Now, a decade after the light bulb went off for Shandrow, his play Send the Light will debut in a College of Fine Arts production co-sponsored by one of the very co-ops that inspired his work.

“It’s really about a unique time in our history,” said Shandrow, who earned his master’s degree in theatre at Illinois State. “You think about all the things that electricity gives you, and just imagine if that was all taken away. It was a huge difference in the way people lived.”

Shandrow talks to directors

Don Shandrow, right, with Send the Light directors Connie de Veer and Michael Vetere.

Send the Light runs October 17-26 and is directed by Connie de Veer and Michael Vetere.
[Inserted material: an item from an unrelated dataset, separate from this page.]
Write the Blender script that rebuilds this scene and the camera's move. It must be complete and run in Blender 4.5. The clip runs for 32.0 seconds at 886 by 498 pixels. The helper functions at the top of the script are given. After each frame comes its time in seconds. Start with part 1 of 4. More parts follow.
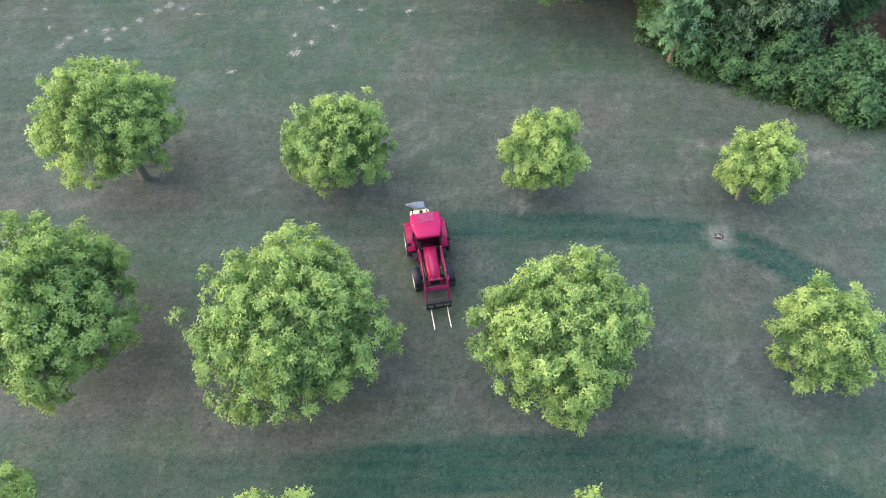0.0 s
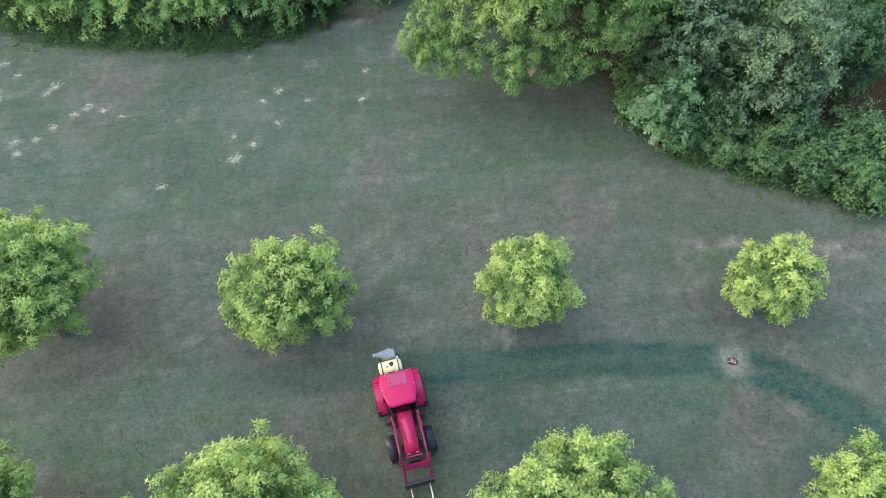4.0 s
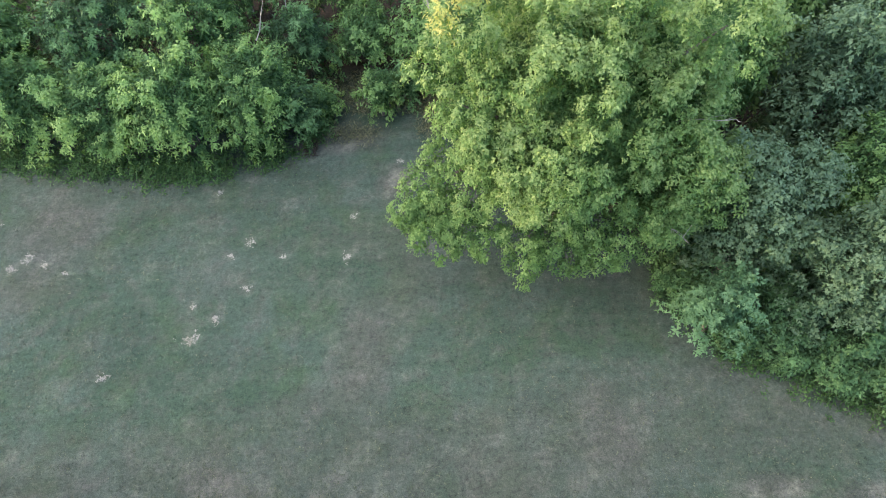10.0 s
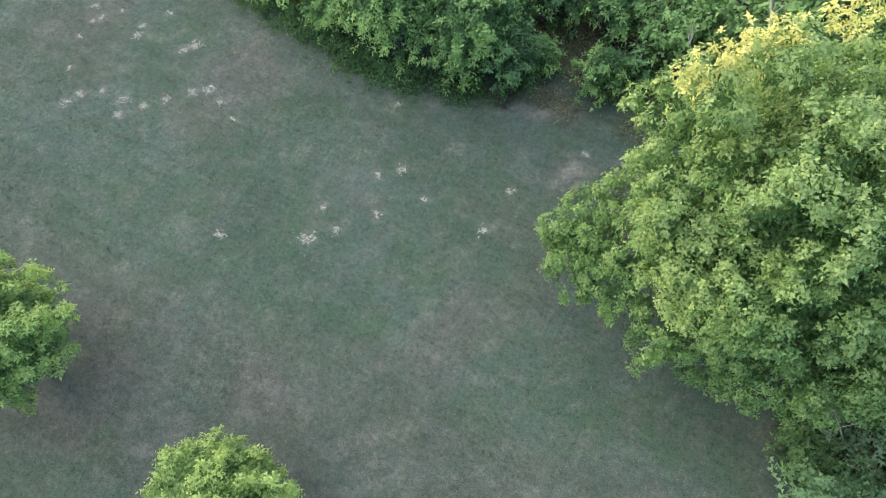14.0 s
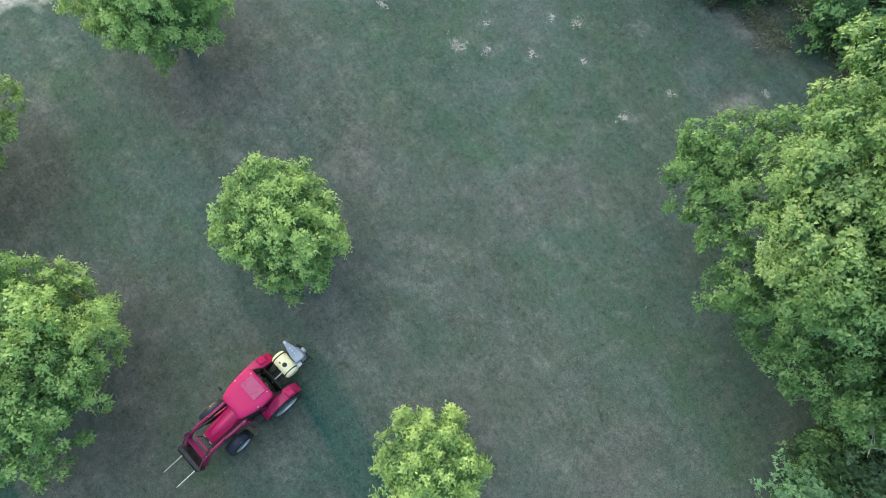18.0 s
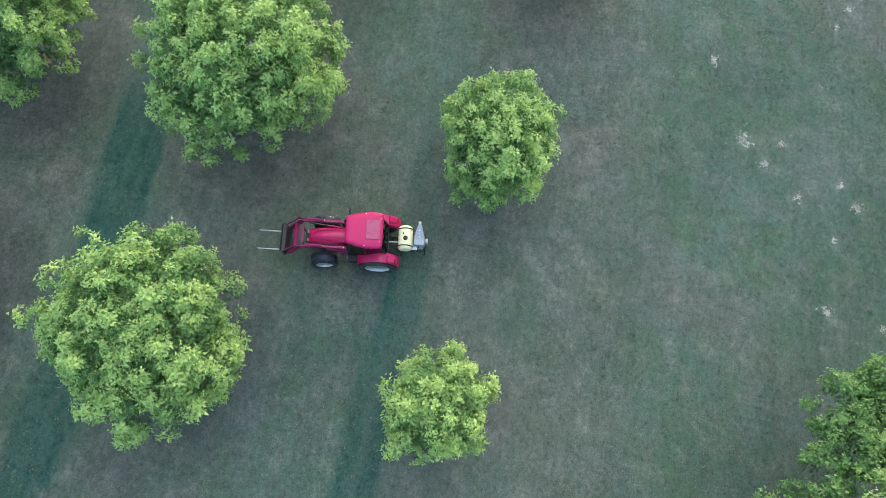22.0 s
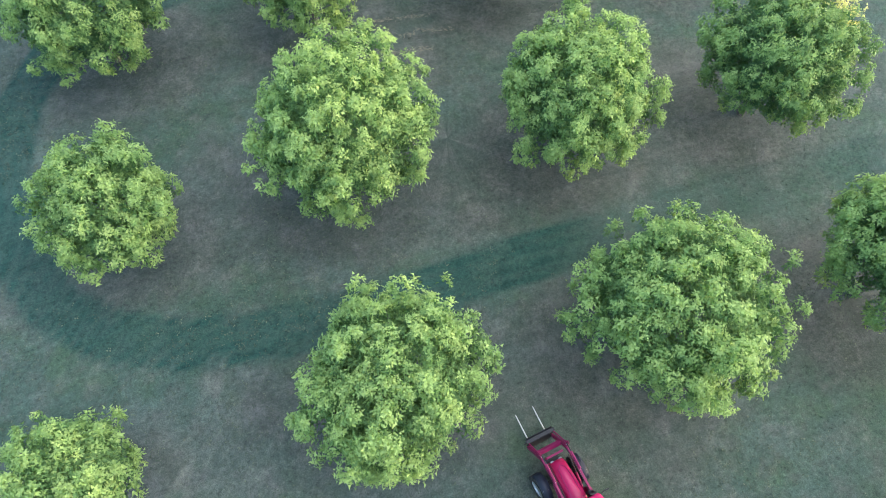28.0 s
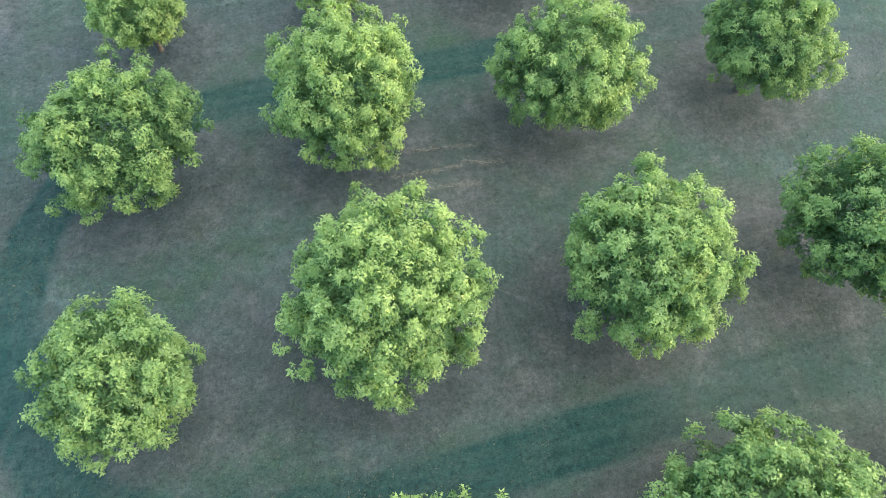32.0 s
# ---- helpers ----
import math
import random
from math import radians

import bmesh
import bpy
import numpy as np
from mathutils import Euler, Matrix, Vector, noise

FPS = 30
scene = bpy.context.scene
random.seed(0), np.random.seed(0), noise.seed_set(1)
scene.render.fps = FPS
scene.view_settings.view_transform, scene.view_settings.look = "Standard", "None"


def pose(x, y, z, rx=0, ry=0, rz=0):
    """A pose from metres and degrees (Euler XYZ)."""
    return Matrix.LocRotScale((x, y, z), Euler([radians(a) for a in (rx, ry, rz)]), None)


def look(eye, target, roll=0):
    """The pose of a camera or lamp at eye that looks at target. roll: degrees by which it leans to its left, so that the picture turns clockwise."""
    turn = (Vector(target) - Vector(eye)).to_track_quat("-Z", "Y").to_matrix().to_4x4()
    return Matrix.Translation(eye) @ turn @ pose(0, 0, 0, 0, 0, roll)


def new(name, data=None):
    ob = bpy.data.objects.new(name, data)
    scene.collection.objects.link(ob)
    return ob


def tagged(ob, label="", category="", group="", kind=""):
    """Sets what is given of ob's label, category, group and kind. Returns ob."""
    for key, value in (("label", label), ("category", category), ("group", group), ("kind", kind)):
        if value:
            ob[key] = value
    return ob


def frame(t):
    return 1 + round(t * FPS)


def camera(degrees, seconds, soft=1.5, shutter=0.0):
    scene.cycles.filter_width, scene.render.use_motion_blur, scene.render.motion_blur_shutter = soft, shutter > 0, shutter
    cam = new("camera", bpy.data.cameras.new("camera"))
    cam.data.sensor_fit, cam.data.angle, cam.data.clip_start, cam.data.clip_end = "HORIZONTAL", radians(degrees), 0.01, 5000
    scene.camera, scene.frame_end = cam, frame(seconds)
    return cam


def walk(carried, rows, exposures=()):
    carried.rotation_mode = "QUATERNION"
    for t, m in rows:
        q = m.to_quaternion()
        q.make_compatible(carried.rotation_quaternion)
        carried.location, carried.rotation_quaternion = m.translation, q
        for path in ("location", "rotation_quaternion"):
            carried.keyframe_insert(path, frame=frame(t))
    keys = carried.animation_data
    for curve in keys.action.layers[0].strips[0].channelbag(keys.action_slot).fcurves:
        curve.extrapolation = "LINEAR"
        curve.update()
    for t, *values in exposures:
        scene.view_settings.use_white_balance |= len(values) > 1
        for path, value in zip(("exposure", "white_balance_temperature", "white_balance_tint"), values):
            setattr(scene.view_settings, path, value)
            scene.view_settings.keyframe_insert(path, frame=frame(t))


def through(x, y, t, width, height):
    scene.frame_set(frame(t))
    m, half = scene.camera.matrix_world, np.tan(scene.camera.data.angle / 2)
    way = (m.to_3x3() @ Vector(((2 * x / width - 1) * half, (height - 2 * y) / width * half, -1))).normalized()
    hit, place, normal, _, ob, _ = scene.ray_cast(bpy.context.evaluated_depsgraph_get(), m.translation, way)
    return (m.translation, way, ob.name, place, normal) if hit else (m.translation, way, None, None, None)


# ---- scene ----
cam = camera(69.6, 32.0, soft=0.85)
PATH = [
    (0, (0.974, 0.096, 25.204), (0.974, 1.206, 23.54), -1.0),
    (0.5, (1.023, 1.027, 25.227), (1.027, 2.136, 23.562), -1.1),
    (1, (1.105, 1.93, 25.223), (1.114, 3.04, 23.559), -1.3),
    (1.5, (1.057, 2.888, 25.123), (1.081, 4.001, 23.461), -1.2),
    (2, (1.091, 3.721, 25.052), (1.127, 4.84, 23.394), -1.3),
    (2.5, (1.183, 4.641, 25.051), (1.228, 5.761, 23.395), -1.4),
    (3, (1.185, 5.551, 24.965), (1.247, 6.676, 23.313), -1.3),
    (3.5, (1.198, 6.391, 24.884), (1.277, 7.521, 23.236), -1.1),
    (5.5, (1.637, 10.098, 25.01), (1.758, 11.22, 23.359), -1.6),
    (6, (1.861, 11.005, 25.064), (1.984, 12.123, 23.41), -1.9),
    (6.5, (2.017, 11.963, 25.146), (2.145, 13.075, 23.489), -2.0),
    (7, (2.124, 12.852, 25.245), (2.259, 13.961, 23.586), -2.0),
    (7.5, (2.287, 13.751, 25.329), (2.42, 14.858, 23.669), -2.1),
    (8, (2.58, 14.662, 25.269), (2.701, 15.776, 23.612), -2.2),
    (8.5, (2.706, 15.589, 25.348), (2.817, 16.703, 23.691), -2.2),
    (9, (2.968, 16.628, 25.375), (3.054, 17.74, 23.715), -2.5),
    (9.5, (3.094, 17.575, 25.459), (3.156, 18.677, 23.791), -2.4),
    (10, (3.176, 18.432, 25.482), (3.207, 19.53, 23.811), -2.2),
    (10.5, (3.237, 19.393, 25.557), (3.224, 20.477, 23.876), -2.1),
    (11, (3.24, 20.195, 25.6), (3.176, 21.263, 23.909), -1.7),
    (11.5, (3.238, 20.878, 25.617), (3.116, 21.92, 23.915), -1.2),
    (12, (3.274, 21.564, 25.617), (3.09, 22.563, 23.894), -1.1),
    (12.5, (3.224, 22.144, 25.591), (2.984, 23.089, 23.845), -1.0),
    (13, (3.22, 22.668, 25.482), (2.921, 23.549, 23.711), -1.1),
    (13.5, (3.065, 22.891, 25.496), (2.729, 23.706, 23.7), -0.1),
    (14, (2.83, 22.913, 25.566), (2.478, 23.663, 23.746), 1.3),
    (14.5, (2.992, 23.119, 25.423), (2.606, 23.788, 23.577), 0.7),
    (16.5, (3.576, 22.122, 24.816), (3.174, 22.574, 22.91), 2.5),
    (17, (3.796, 21.868, 24.789), (3.401, 22.271, 22.87), 3.1),
    (17.5, (4.023, 21.552, 24.728), (3.637, 21.915, 22.799), 4.3),
    (18, (4.311, 21.278, 24.701), (3.928, 21.602, 22.765), 5.3),
    (18.5, (4.647, 21.061, 24.68), (4.263, 21.348, 22.738), 5.7),
    (19, (5.038, 20.84, 24.613), (4.644, 21.097, 22.669), 6.2),
    (19.5, (5.399, 20.621, 24.547), (4.993, 20.848, 22.602), 7.0),
    (20, (5.731, 20.34, 24.493), (5.309, 20.542, 22.549), 9.0),
    (20.5, (5.967, 20.088, 24.472), (5.525, 20.258, 22.529), 10.7),
    (21, (6.165, 19.827, 24.45), (5.691, 19.954, 22.511), 11.8),
    (21.5, (6.307, 19.622, 24.409), (5.803, 19.692, 22.475), 12.1),
    (22, (6.463, 19.375, 24.369), (5.929, 19.386, 22.441), 12.7),
    (22.5, (6.512, 19.165, 24.416), (5.958, 19.1, 22.495), 12.5),
    (23, (6.512, 18.926, 24.477), (5.952, 18.785, 22.562), 12.5),
    (23.5, (6.457, 18.689, 24.535), (5.903, 18.471, 22.626), 12.1),
    (24, (6.44, 18.425, 24.537), (5.897, 18.128, 22.635), 11.7),
    (24.5, (6.363, 18.139, 24.507), (5.845, 17.765, 22.612), 10.9),
    (25, (6.326, 17.843, 24.465), (5.834, 17.397, 22.578), 10.2),
    (25.5, (6.265, 17.459, 24.395), (5.807, 16.948, 22.517), 9.6),
    (27.5, (6.126, 16.019, 24.147), (5.781, 15.279, 22.321), 6.5),
    (28, (5.984, 15.423, 24.183), (5.669, 14.655, 22.364), 5.8),
    (28.5, (5.925, 14.779, 24.16), (5.625, 13.984, 22.35), 5.5),
    (29, (5.91, 14.175, 24.108), (5.619, 13.358, 22.306), 5.3),
    (29.5, (5.888, 13.533, 24.078), (5.603, 12.697, 22.284), 5.1),
    (30, (5.864, 12.841, 24.038), (5.58, 11.99, 22.251), 4.9),
    (30.5, (5.825, 12.08, 24.022), (5.541, 11.219, 22.24), 4.9),
    (31, (5.807, 11.308, 23.986), (5.519, 10.437, 22.209), 4.9),
    (31.5, (5.77, 10.594, 23.923), (5.477, 9.71, 22.152), 4.8),
    (32, (5.795, 9.796, 23.82), (5.489, 8.902, 22.058), 5.1),
]
walk(cam, [(t, look(eye, target, roll)) for t, eye, target, roll in PATH], [(0.0, 2.64, 6800, 20), (4.5, 2.57, 6800, 19), (13.0, 2.44, 6800, 18), (18.0, 2.33, 6350, 9), (25.0, 2.53, 6300, 12), (32.0, 2.60, 6350, 16)])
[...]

The play, set in 1936, centers around the controversial creation of the Rural Electrification Administration (REA) and its impact on farm communities. Many groups, especially utility companies, opposed the federal government’s involvement in developing and distributing electric power, and the play’s central plot follows a character who wants to “send the light” to his county despite the resistance.

Before the REA, only 10 percent of rural Americans had electricity, compared to nearly 90 percent of urban residents. Years ago, in his job with an insurance company that sent him traveling to co-ops around the Midwest, Shandrow heard from a Bloomington woman who recalled “seeing the lights of Bloomington” in the distance from her darkened farmhouse. Today, her home would sit just south of Veterans Parkway.

“That distance was a gulf,” he said.

But thanks to the cooperatives, a quarter of rural homes had electricity by 1939. Today, the 900 or so private, not-for-profit co-ops (owned by the customers they serve) bring electricity to an estimated 42 million people in 47 states, or around 12 percent of all meters in the U.S.

The birth of rural cooperatives is an “incredible story of American spirit and determinism,” about farmers banding together to accomplish what was impossible to achieve on their own, said Erin Campbell, spokeswoman for Corn Belt Energy, a Bloomington-based electric cooperative.

Corn Belt, with 35,000 member-owners, is a supporter of Illinois State’s Send the Light production, helping bring students from local schools to the performances, among other support.

Musicians at STL rehearsal

Musicians from Send the Light perform during a recent rehearsal.

“We’ve provided photos, documents, and detailed writings of our own cooperative history so the production team can put the events of rural electrification into local context,” Campbell said. “Rural electrification improved the lives of so many, and this production is a way to honor the pioneers who worked hard to make it happen.”

Crafting the play

Shandrow first hatched the play 10 years ago, producing a shorter, 45-minute version with vignettes from only four actors (playing multiple characters) and music written by another Illinois State alumnus, Phil Shaw ’81, M.F.A. ’86. School of Theatre and Dance Director Janet Wilson found out about the play after Shandrow recently staged a version of it at his Bloomington theatre company, New Route, where he is artistic director, and asked him if he could expand it.

So Shandrow got to work, turning Send the Light into a 30-character play that runs about 90 minutes, still featuring tone-setting music from Shaw. Shandrow has attended almost every rehearsal, serving as a resource for actors who wondered which characters were real people, and which were composites.

“It’s a lot of fun,” Shandrow said, who lives in Bloomington and works for Humana.

Bloomington-Normal is a great place to premiere this latest iteration of the play, he said, because of the community’s rural roots. Even today, parts of Bloomington-Normal look like a Chicago suburb, though “it’s a community with one foot still in agriculture.” Shandrow himself is a member of Corn Belt, but even he didn’t understand its rich history and impact on rural life until this play.

“It’s a community in transition,” said Shandrow.

The School of Theatre and Dance is excited to partner with Corn Belt on the production, Wilson said.

“Most of our students today have no idea what it was like to live without electricity—unless they have family stories that have been passed down to them,” Wilson told STATEside. “This is a wonderful educational and community partnership that serves to enrich us all.”